Performance bonds continue to cause considerable difficulty in the
construction industry. The 1994 case of Perar BV -v- General Surety
and Guarantee Company highlighted the difficulty that an employer
could face in seeking to obtain payment under a performance bond,
following the insolvency of its contractor.
It was held in this case that once the contractor's employment had
been automatically determined under the provisions of the JCT
contract as a consequence of the contractor entering into
administrative receivership, thereafter the contractor had no
obligation to continue with the works and therefore was not in
breach for failing to do so. Since the contractor was not in
breach, the surety did not become liable under the bond.

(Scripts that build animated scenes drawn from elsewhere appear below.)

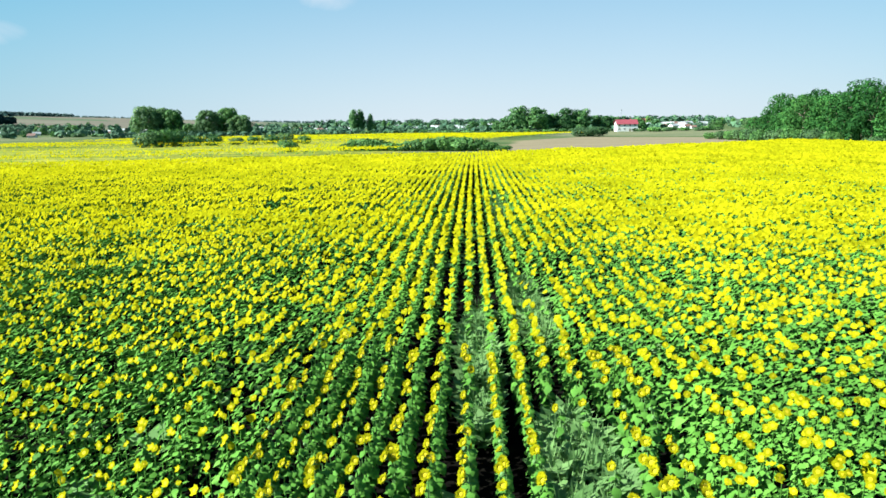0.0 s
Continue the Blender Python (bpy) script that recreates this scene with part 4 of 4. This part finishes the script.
def flowering_strip():
    """A second, patchy stand of sunflowers beyond the end of the field, with green weedy bands."""
    rng = np.random.default_rng(63)
    n = 330000
    x, y = rng.uniform(-330, 75, n), rng.uniform(40, 425, n)
    past = y - field_end(np.minimum(x, 8))
    bound = np.interp(x, [-330, -240, -205, -190, -183, -110, -37, 5, 75], [60, 128, 216, 300, 365, 392, 412, 396, 386])
    inside = (past > 14) & (y < bound) & (x < np.interp(y, [150, 200, 250, 282, 330, 371, 372], [-30, -4, 8, 15, 36, 58, 75])) & (x > -300)
    x, y, past = x[inside], y[inside], past[inside]
    band = past + 10 * (smooth_noise(x, y, 40.0, 71) - 0.5)
    share = np.interp(band, [14, 24, 38, 55, 78, 92, 128, 145, 300], [0.0, 0.05, 0.6, 0.5, 0.25, 0.04, 0.06, 0.9, 1.0])
    share = share * np.interp(x, [-300, -238, -190, -110], [0.0, 0.10, 0.6, 1.0]) * np.where(band < 62, np.interp(x, [-215, -140], [0.0, 1.0]), 1.0)
    streaks = smooth_noise(x * 0.16, y, 7.0, 72) * 0.7 + smooth_noise(x, y, 12.0, 73) * 0.3
    i = rng.random(len(x)) < share * np.clip((streaks - 0.28) * 3.2, 0.0, 1.0)
    x, y = x[i], y[i]
    v, t, s = head_template(3)
    gold = Pile()
    gold.add(*stamp_heads(v, t, s, rng, x, y, 1.15 + 0.4 * rng.random(len(x)), 0.18 + 0.12 * rng.random(len(x))))
    far = tagged(new("flowering_strip", gold.mesh("flowering_strip", [PETAL])), "patchy far strip of yellow sunflower blooms among weeds", "sunflowers", kind="stuff")
    j = rng.random(len(x)) < 0.10
    lv, lt = foliage_template(250, 3, False, False)
    green = Pile()
    green.add(*stamp(lv * np.array([3.0, 3.0, 1.0]), lt, x[j], y[j], np.zeros(j.sum()), rng.random(j.sum()) * math.tau, np.ones(j.sum()), np.full(j.sum(), 1.25)))
    leaves = tagged(new("strip_foliage", green.mesh("strip_foliage", [FOLIAGE])), "green leaves under the far blooms", kind="stuff")
    leaves.parent = far


def weeds():
    """Dry grassy weeds where the crop failed, and thinly between the rows."""
    rng = np.random.default_rng(64)
    xs, ys = [], []
    for spots, thick in ((WEEDY, 80), (WEEDY_BACK, 80), (THIN, 12)):
        for px, py, a, b in spots:
            count = int(min(2600, thick * a * b * math.pi))
            r, ang = np.sqrt(rng.random(count)) * 1.05, rng.random(count) * math.tau
            xs.append(px + a * r * np.cos(ang))
            ys.append(py + b * r * np.sin(ang))
    k = rng.integers(-26, 40, 3000)
    y = rng.uniform(-200, 40, 3000)
    x = row_x(k + 0.5, y) + rng.normal(size=3000) * 0.08
    i = smooth_noise(x, y, 4.0, 81) > 0.62
    xs.append(x[i])
    ys.append(y[i])
    x, y = np.concatenate(xs), np.concatenate(ys)
    n = len(x)
    tuft_v, tuft_t = [], []
    for j in range(4):
        a = j * 1.57 + 0.3
        c, s = math.cos(a), math.sin(a)
        wide, lean, tall = ((0.05, 0.22, 0.46), (0.20, 0.40, 0.20), (0.20, 0.38, 0.34), (0.20, 0.36, 0.27))[j]
        base = 0.04 if wide < 0.1 else tall - 0.10
        tuft_v += [(-wide * s, wide * c, base), (wide * s, -wide * c, base), (lean * c, lean * s, tall)]
        tuft_t.append((3 * j, 3 * j + 1, 3 * j + 2))
    v, t = stamp(np.array(tuft_v), np.array(tuft_t), x, y, np.zeros(n), rng.random(n) * math.tau, 0.9 + 0.8 * rng.random(n), 1.3 + 1.2 * rng.random(n))
    tagged(new("weeds", arrays_mesh("weeds", v, t, [WEED])), "pale grey-green grassy weeds in gaps between the rows", "weeds", kind="stuff")


flowering_strip()
weeds()
sunflower_crop()
single_sunflowers()
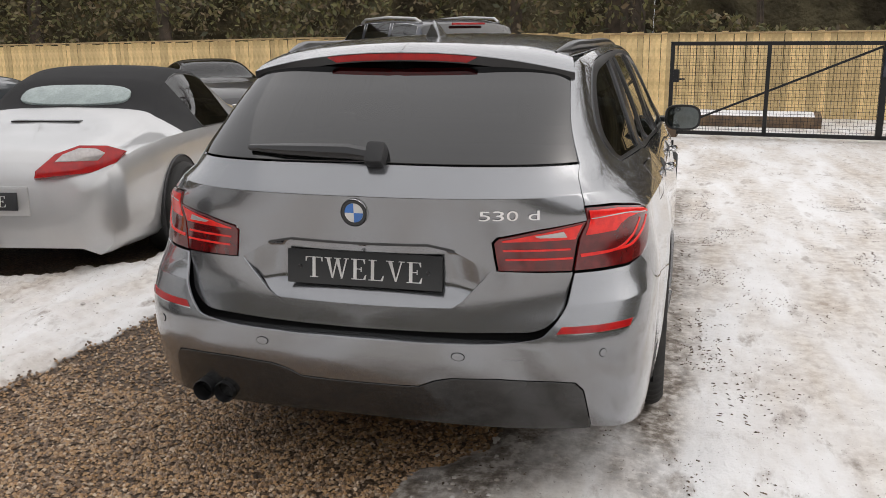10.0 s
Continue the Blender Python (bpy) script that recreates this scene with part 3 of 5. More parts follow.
spoiler = sheet("spoiler", [(0.0, -0.001), (0.0, -0.58), (1.0, -0.595), (1.0, -0.001)], GREY, estate, lambda v, u: spoiler_skin(v, u), both=True, gap=0, thick=0, step=0.05)
part("spoiler_underside", loft([[spoiler_skin(1 + i / 10, v / 20 * 0.595) for v in range(-20, 21)] for i in range(11)], closed=False, caps=False), TRIM, estate, "gloss black underside of the spoiler")
bm = bmesh.new()
rows_of = []
for i in range(17):
    y = -0.27 + 0.54 * i / 16
    p = Vector(spoiler_skin(1.0, y))
    e = min(1.0, (0.27 - abs(y)) / 0.03) * 0.9 + 0.1
    rows_of.append([(p.x + 0.012, y, p.z - 0.002), (p.x - 0.006, y, p.z - 0.003), (p.x - 0.005, y, p.z - 0.004 - 0.021 * e), (p.x + 0.012, y, p.z - 0.005 - 0.021 * e)])
loft(rows_of, bm=bm)
part("brake_light", bm, RED, spoiler, "red high brake light")
sheet("bonnet", [(2.12, -0.001), (2.18, -0.5), (2.25, -0.79), (2.7, -0.845), (3.1, -0.82), (3.45, -0.72), (3.65, -0.5), (3.75, -0.001)], GREY, estate, hood_skin, both=True, gap=0, thick=0.02, step=0.06)
sheet("windscreen", [(0.02, -0.001), (0.02, -0.54), (0.5, -0.63), (0.98, -0.71), (1.0, -0.001)], WINDOW, estate, screen_skin, both=True, gap=0, thick=0, step=0.08)
part("front_end", loft([[(3.62 + 0.17 * math.cos(q), y * (1 - 0.1 * max(0, math.sin(q))), 0.48 + 0.26 * math.sin(q)) for y in (-0.62, -0.3, 0, 0.3, 0.62)] for q in [math.pi * (j / 8 - 0.5) for j in range(9)]], closed=False, caps=False), GREY, estate)
# fin
rings = []
for i in range(9):
    u = i / 8
    x = -0.235 + 0.2 * u
    h = 0.072 * (1 - u) ** 0.6 if i else 0.055
    w = 0.028 * (1 - 0.5 * u)
    zb = roof_skin(x, 0)[2] - 0.004
    rings.append([(x, -w, zb), (x, -w * 0.35, zb + h * 0.7), (x + 0.004, 0, zb + h), (x, w * 0.35, zb + h * 0.7), (x, w, zb)])
part("aerial_fin", loft(rings), GREY, estate)
# number plate and badges
def on_tail(y, z, skin=hatch_skin, lift=0.0, tilt=90):
    p, q = Vector(skin(girth(y - 0.05, z), z)), Vector(skin(girth(y + 0.05, z), z))
    yaw = math.degrees(math.atan2(q.x - p.x, q.y - p.y))
    m = (p + q) / 2
    return pose(skin(girth(y, z), z)[0] - lift, y, z, tilt, 0, -90 - yaw if y > 0 else -90 - yaw)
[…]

The practical effect of this decision was that in a circumstance in
which the employer most needed the bond, that is the insolvency of
the contractor, the bond proved to be unavailable.
Many commentators at the time blamed the archaic wording of the
performance bond and urged practitioners to use modern language to
explain and define more clearly the nature of the undertakings
contained in the bond.
It was also accepted that the JCT contract was at fault and
accordingly amendment 7 was published to JCT 81, the With
Contractor's Design form. This amendment revised the determination
provisions of the contract and added a new clause 27.8, whereby the
relevant provisions were now "without prejudice to any other rights
or remedies which the employer may possess".
Curiously, this particular clause had been in place in the JCT 80
standard form since amendment 11 published in 1992.
Armed with relatively clear language in the performance bond and
appropriate revisions to the JCT contract, it was assumed employers
might feel more confident in the security provided by such
bonds.
The case of Tower Housing -v- Technical and General Guarantee
Company proved otherwise. Tower entered into a contract with a
building contractor called Deltamar Construction in April 1995 in
the JCT 81 form. A performance bond was provided which stated that
"...in the event of a proven breach of the contract by the
contractor and/or in the event of the determination of the
contractor's employment under the contract for reasons of
insolvency, whether such determination is automatic or otherwise...
(the surety shall) ...satisfy and discharge the net damages
sustained by the employer as established and ascertained pursuant
to and in accordance with the provisions of the contract..."
The bond also went on to state that "nothing therein contained
shall oblige the employer to await completion of the works prior to
making any proper demand hereunder".
Administrative receivers were appointed to Deltamar prior to
completion of the works and new contractors were engaged under the
direction of the employer's agent to complete the works. It was
immediately apparent that the cost to complete the works in these
circumstances would be at least £80,000 in excess of the
outstanding balance of the contract sum, and that the surety would
therefore be likely to be asked to pay the full amount of the bond
of some £44,000.
In due course a claim was made for payment under the bond, and
faced with the refusal to pay, a writ was issued followed by a
summons for summary judgment under Orders 14 and 29 of the Rules of
the Supreme Court.
In affidavits in support of the summary judgment, the employer
presented an anticipated final account showing projected losses of
the employer in excess of the amount of the bond.
All of this appeared perfectly clear cut and yet His Honour Judge
Humphry Lloyd QC refused to grant summary judgment in respect of
the amount claimed. The difficulty lay in the fact that the
performance bond was drafted in such a way that the damages to be
recovered by the employer would have to be "established and
ascertained" properly in accordance with the building contract.
Since the final account for the completion works had not been
concluded this was not possible. The anticipated final account
prepared by the employer's representatives was insufficient for the
application of summary judgment.
Even the proviso that the employer could make a claim prior to
completion of the works could not help the employer since it too
required a "proper" demand to be made under the bond. No proper
demand could be made until the final account for the completion
contract had been prepared with all sums properly calculated in
accordance with the contract.
What then of the new clause 27.8 of the JCT contract? Unfortunately
this was not tested since it was not suggested by the employer that
there had been a breach of contract by the contractor which would
be the subject of this clause. It is doubted whether this provision
could in any event have the desired effect. Given that the contract
provides for the automatic determination of the employment of the
contractor upon the insolvency event, it would seem there can be no
opportunity for the employer to "accept" the repudiatory breach of
the contractor.
In consequence, despite the changes which followed Perar, it
appears that the employer may still be denied the intended use of
such a bond in the event of the most significant risk occurrence,
namely the insolvency of the contractor.